== Task to complete ==
Leave out every picture, then transcribe the rest of the listing exactly.

>> Begin Data block

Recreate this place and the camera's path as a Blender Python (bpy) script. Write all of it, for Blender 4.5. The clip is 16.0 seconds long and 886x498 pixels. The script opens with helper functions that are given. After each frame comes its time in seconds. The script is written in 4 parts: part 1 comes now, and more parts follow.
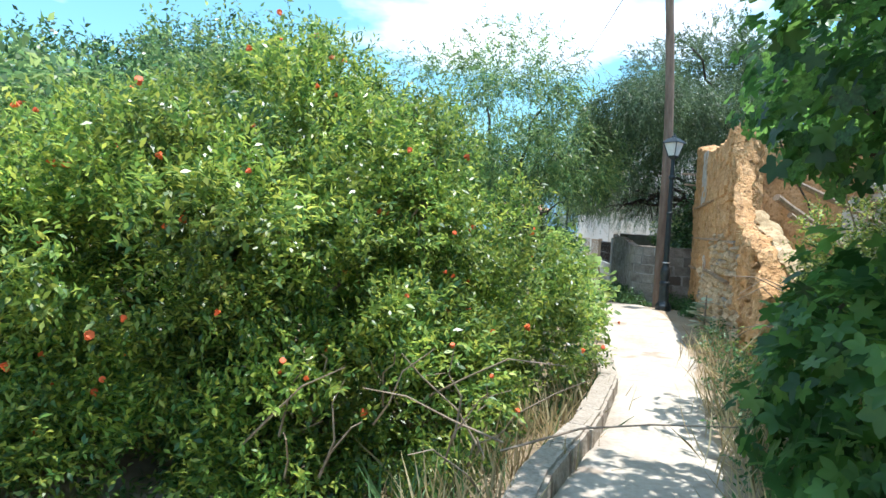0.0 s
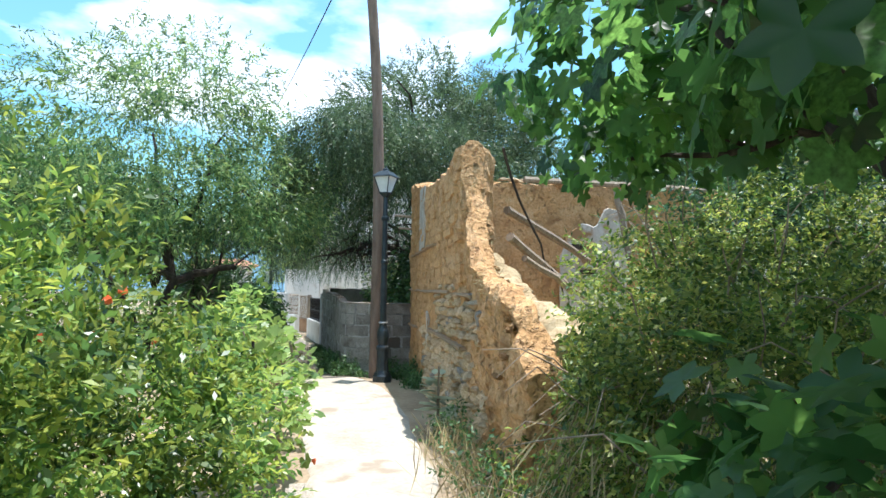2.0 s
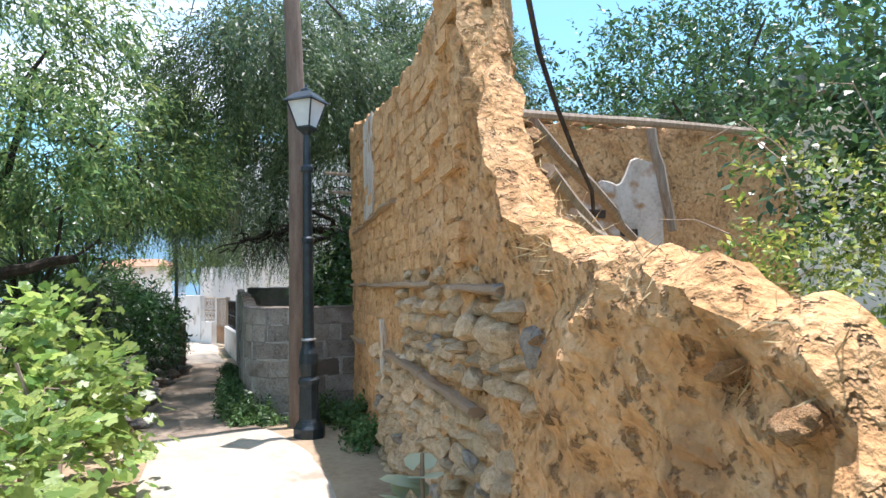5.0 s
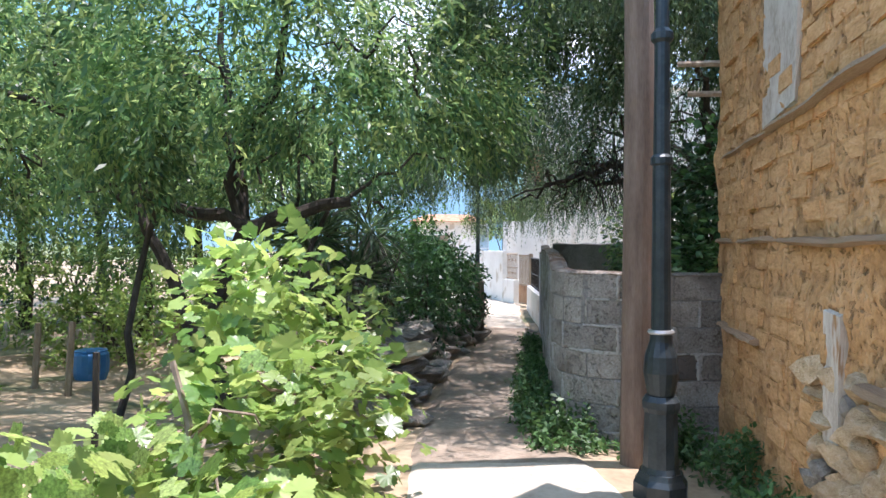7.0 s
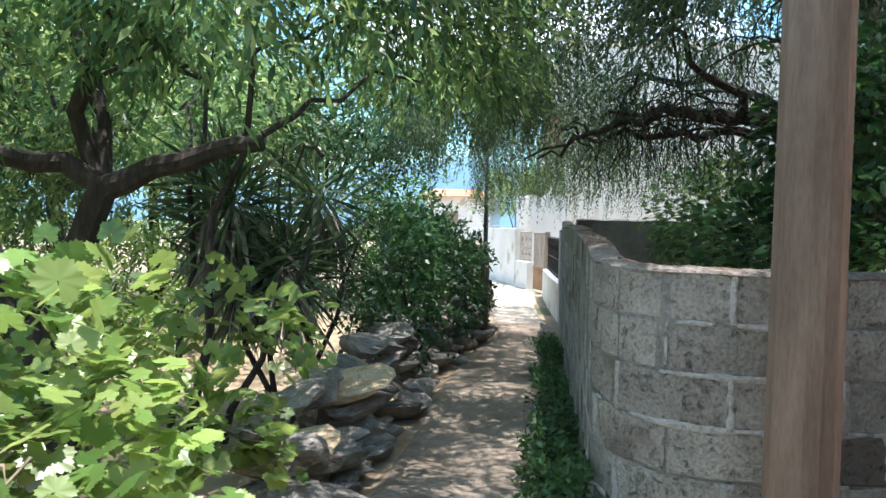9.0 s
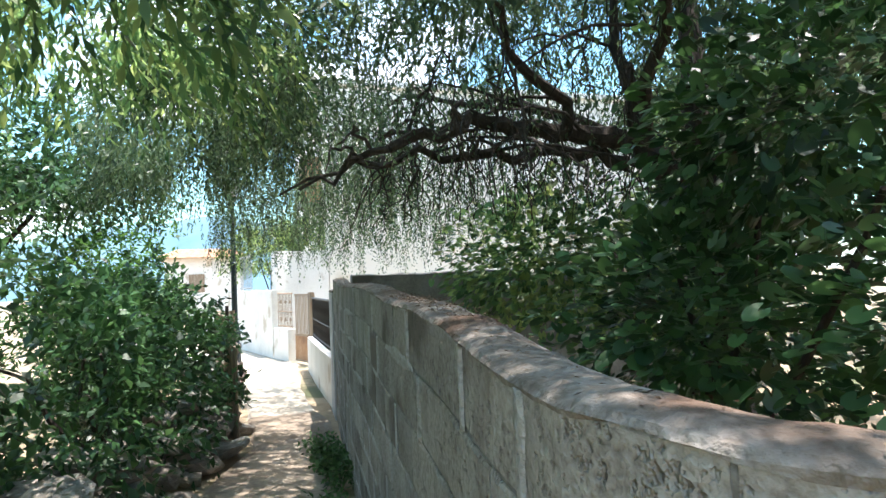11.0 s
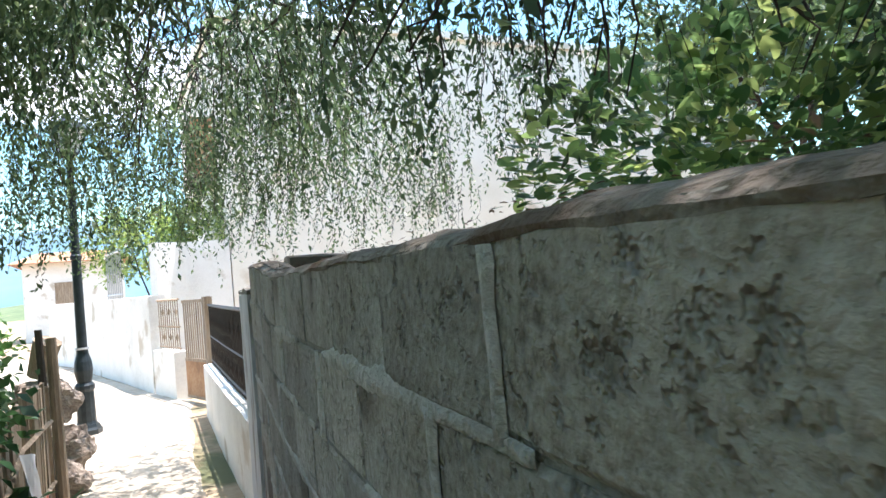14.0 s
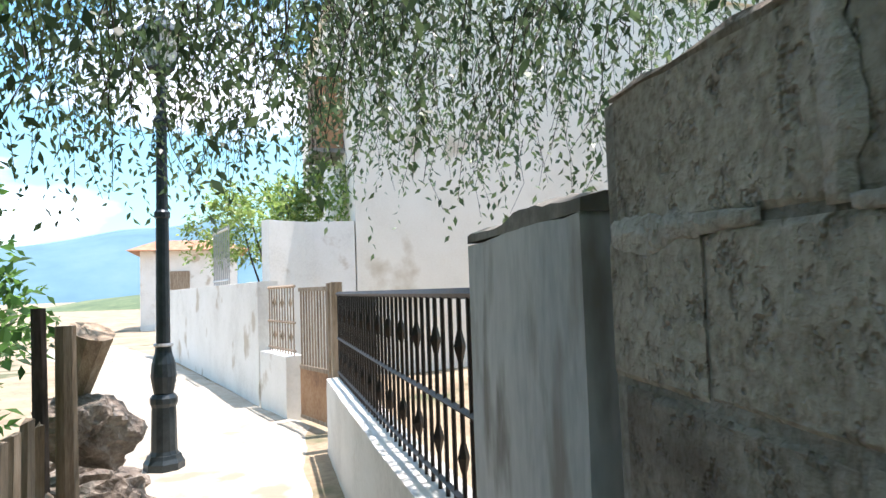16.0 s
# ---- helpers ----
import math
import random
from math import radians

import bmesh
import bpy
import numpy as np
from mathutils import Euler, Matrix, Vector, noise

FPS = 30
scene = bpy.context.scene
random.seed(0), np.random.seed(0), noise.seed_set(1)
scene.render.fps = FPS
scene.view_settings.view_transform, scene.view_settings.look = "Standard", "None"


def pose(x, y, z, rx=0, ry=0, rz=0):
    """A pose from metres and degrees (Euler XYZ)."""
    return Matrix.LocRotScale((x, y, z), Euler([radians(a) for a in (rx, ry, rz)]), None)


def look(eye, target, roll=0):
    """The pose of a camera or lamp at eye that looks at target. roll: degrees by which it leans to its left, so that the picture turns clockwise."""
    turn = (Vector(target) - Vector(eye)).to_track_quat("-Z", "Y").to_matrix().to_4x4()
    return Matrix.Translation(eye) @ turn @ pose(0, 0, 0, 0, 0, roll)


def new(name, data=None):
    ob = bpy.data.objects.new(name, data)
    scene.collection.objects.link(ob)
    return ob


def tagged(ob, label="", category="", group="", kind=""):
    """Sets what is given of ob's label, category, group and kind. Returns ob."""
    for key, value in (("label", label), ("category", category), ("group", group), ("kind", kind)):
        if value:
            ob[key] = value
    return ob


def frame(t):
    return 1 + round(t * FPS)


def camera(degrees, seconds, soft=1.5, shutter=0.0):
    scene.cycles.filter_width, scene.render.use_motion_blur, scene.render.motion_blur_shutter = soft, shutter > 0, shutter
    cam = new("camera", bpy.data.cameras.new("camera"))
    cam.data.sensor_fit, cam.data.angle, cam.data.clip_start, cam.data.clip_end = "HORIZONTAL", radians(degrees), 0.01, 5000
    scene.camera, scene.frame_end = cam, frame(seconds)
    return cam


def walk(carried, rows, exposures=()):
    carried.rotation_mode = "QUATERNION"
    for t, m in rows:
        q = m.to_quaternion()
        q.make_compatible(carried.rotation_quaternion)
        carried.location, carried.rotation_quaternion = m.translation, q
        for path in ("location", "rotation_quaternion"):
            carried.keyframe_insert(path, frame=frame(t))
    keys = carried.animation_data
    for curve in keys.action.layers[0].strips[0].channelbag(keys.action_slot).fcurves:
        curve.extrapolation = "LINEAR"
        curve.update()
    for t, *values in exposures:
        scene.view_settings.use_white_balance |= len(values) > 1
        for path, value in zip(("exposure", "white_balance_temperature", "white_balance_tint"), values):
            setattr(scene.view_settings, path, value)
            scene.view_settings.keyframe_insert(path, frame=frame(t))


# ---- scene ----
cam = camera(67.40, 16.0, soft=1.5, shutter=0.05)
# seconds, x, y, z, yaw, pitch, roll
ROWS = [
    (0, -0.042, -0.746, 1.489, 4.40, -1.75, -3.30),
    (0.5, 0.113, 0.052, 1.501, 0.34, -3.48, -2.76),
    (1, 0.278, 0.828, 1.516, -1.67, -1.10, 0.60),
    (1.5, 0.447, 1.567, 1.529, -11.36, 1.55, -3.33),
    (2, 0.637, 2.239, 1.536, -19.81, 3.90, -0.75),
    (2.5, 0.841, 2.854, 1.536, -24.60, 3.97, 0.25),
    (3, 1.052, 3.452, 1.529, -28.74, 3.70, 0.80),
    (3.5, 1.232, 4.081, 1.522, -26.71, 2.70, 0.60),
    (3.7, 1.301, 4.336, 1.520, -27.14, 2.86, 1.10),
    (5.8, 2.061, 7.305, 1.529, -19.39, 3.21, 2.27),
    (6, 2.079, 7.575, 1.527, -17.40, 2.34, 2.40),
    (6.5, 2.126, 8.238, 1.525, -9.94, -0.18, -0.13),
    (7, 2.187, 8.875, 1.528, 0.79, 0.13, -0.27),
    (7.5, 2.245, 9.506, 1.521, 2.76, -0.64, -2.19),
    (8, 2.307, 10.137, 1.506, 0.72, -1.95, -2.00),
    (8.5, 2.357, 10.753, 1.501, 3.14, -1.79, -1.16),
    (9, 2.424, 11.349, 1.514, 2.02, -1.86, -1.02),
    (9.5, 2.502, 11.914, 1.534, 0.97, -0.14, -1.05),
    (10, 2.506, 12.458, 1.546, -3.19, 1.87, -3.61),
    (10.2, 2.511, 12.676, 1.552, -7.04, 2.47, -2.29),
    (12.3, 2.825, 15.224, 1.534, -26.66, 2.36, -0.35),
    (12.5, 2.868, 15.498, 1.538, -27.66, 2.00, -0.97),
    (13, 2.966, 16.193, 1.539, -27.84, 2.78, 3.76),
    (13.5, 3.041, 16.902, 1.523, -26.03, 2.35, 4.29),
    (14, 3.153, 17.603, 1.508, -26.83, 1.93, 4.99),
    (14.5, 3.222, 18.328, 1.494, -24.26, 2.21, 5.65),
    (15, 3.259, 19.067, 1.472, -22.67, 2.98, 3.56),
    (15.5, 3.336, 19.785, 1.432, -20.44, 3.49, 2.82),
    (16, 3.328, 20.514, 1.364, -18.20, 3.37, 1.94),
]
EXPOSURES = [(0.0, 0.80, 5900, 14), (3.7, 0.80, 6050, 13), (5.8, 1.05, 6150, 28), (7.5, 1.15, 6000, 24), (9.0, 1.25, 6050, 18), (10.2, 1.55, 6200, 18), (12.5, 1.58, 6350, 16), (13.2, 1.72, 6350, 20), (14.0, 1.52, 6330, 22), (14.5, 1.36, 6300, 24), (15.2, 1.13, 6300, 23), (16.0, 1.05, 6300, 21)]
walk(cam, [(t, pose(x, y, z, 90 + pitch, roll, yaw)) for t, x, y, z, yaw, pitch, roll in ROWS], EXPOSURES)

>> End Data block

== Exercise response ==
Recreate this place and the camera's path as a Blender Python (bpy) script. Write all of it, for Blender 4.5. The clip is 16.0 seconds long and 886x498 pixels. The script opens with helper functions that are given. After each frame comes its time in seconds. The script is written in 4 parts: part 1 comes now, and more parts follow.
0.0 s
2.0 s
5.0 s
7.0 s
9.0 s
11.0 s
14.0 s
16.0 s
# ---- helpers ----
import math
import random
from math import radians

import bmesh
import bpy
import numpy as np
from mathutils import Euler, Matrix, Vector, noise

FPS = 30
scene = bpy.context.scene
random.seed(0), np.random.seed(0), noise.seed_set(1)
scene.render.fps = FPS
scene.view_settings.view_transform, scene.view_settings.look = "Standard", "None"


def pose(x, y, z, rx=0, ry=0, rz=0):
    """A pose from metres and degrees (Euler XYZ)."""
    return Matrix.LocRotScale((x, y, z), Euler([radians(a) for a in (rx, ry, rz)]), None)


def look(eye, target, roll=0):
    """The pose of a camera or lamp at eye that looks at target. roll: degrees by which it leans to its left, so that the picture turns clockwise."""
    turn = (Vector(target) - Vector(eye)).to_track_quat("-Z", "Y").to_matrix().to_4x4()
    return Matrix.Translation(eye) @ turn @ pose(0, 0, 0, 0, 0, roll)


def new(name, data=None):
    ob = bpy.data.objects.new(name, data)
    scene.collection.objects.link(ob)
    return ob


def tagged(ob, label="", category="", group="", kind=""):
    """Sets what is given of ob's label, category, group and kind. Returns ob."""
    for key, value in (("label", label), ("category", category), ("group", group), ("kind", kind)):
        if value:
            ob[key] = value
    return ob


def frame(t):
    return 1 + round(t * FPS)


def camera(degrees, seconds, soft=1.5, shutter=0.0):
    scene.cycles.filter_width, scene.render.use_motion_blur, scene.render.motion_blur_shutter = soft, shutter > 0, shutter
    cam = new("camera", bpy.data.cameras.new("camera"))
    cam.data.sensor_fit, cam.data.angle, cam.data.clip_start, cam.data.clip_end = "HORIZONTAL", radians(degrees), 0.01, 5000
    scene.camera, scene.frame_end = cam, frame(seconds)
    return cam


def walk(carried, rows, exposures=()):
    carried.rotation_mode = "QUATERNION"
    for t, m in rows:
        q = m.to_quaternion()
        q.make_compatible(carried.rotation_quaternion)
        carried.location, carried.rotation_quaternion = m.translation, q
        for path in ("location", "rotation_quaternion"):
            carried.keyframe_insert(path, frame=frame(t))
    keys = carried.animation_data
    for curve in keys.action.layers[0].strips[0].channelbag(keys.action_slot).fcurves:
        curve.extrapolation = "LINEAR"
        curve.update()
    for t, *values in exposures:
        scene.view_settings.use_white_balance |= len(values) > 1
        for path, value in zip(("exposure", "white_balance_temperature", "white_balance_tint"), values):
            setattr(scene.view_settings, path, value)
            scene.view_settings.keyframe_insert(path, frame=frame(t))


# ---- scene ----
cam = camera(67.40, 16.0, soft=1.5, shutter=0.05)
# seconds, x, y, z, yaw, pitch, roll
ROWS = [
    (0, -0.042, -0.746, 1.489, 4.40, -1.75, -3.30),
    (0.5, 0.113, 0.052, 1.501, 0.34, -3.48, -2.76),
    (1, 0.278, 0.828, 1.516, -1.67, -1.10, 0.60),
    (1.5, 0.447, 1.567, 1.529, -11.36, 1.55, -3.33),
    (2, 0.637, 2.239, 1.536, -19.81, 3.90, -0.75),
    (2.5, 0.841, 2.854, 1.536, -24.60, 3.97, 0.25),
    (3, 1.052, 3.452, 1.529, -28.74, 3.70, 0.80),
    (3.5, 1.232, 4.081, 1.522, -26.71, 2.70, 0.60),
    (3.7, 1.301, 4.336, 1.520, -27.14, 2.86, 1.10),
    (5.8, 2.061, 7.305, 1.529, -19.39, 3.21, 2.27),
    (6, 2.079, 7.575, 1.527, -17.40, 2.34, 2.40),
    (6.5, 2.126, 8.238, 1.525, -9.94, -0.18, -0.13),
    (7, 2.187, 8.875, 1.528, 0.79, 0.13, -0.27),
    (7.5, 2.245, 9.506, 1.521, 2.76, -0.64, -2.19),
    (8, 2.307, 10.137, 1.506, 0.72, -1.95, -2.00),
    (8.5, 2.357, 10.753, 1.501, 3.14, -1.79, -1.16),
    (9, 2.424, 11.349, 1.514, 2.02, -1.86, -1.02),
    (9.5, 2.502, 11.914, 1.534, 0.97, -0.14, -1.05),
    (10, 2.506, 12.458, 1.546, -3.19, 1.87, -3.61),
    (10.2, 2.511, 12.676, 1.552, -7.04, 2.47, -2.29),
    (12.3, 2.825, 15.224, 1.534, -26.66, 2.36, -0.35),
    (12.5, 2.868, 15.498, 1.538, -27.66, 2.00, -0.97),
    (13, 2.966, 16.193, 1.539, -27.84, 2.78, 3.76),
    (13.5, 3.041, 16.902, 1.523, -26.03, 2.35, 4.29),
    (14, 3.153, 17.603, 1.508, -26.83, 1.93, 4.99),
    (14.5, 3.222, 18.328, 1.494, -24.26, 2.21, 5.65),
    (15, 3.259, 19.067, 1.472, -22.67, 2.98, 3.56),
    (15.5, 3.336, 19.785, 1.432, -20.44, 3.49, 2.82),
    (16, 3.328, 20.514, 1.364, -18.20, 3.37, 1.94),
]
EXPOSURES = [(0.0, 0.80, 5900, 14), (3.7, 0.80, 6050, 13), (5.8, 1.05, 6150, 28), (7.5, 1.15, 6000, 24), (9.0, 1.25, 6050, 18), (10.2, 1.55, 6200, 18), (12.5, 1.58, 6350, 16), (13.2, 1.72, 6350, 20), (14.0, 1.52, 6330, 22), (14.5, 1.36, 6300, 24), (15.2, 1.13, 6300, 23), (16.0, 1.05, 6300, 21)]
walk(cam, [(t, pose(x, y, z, 90 + pitch, roll, yaw)) for t, x, y, z, yaw, pitch, roll in ROWS], EXPOSURES)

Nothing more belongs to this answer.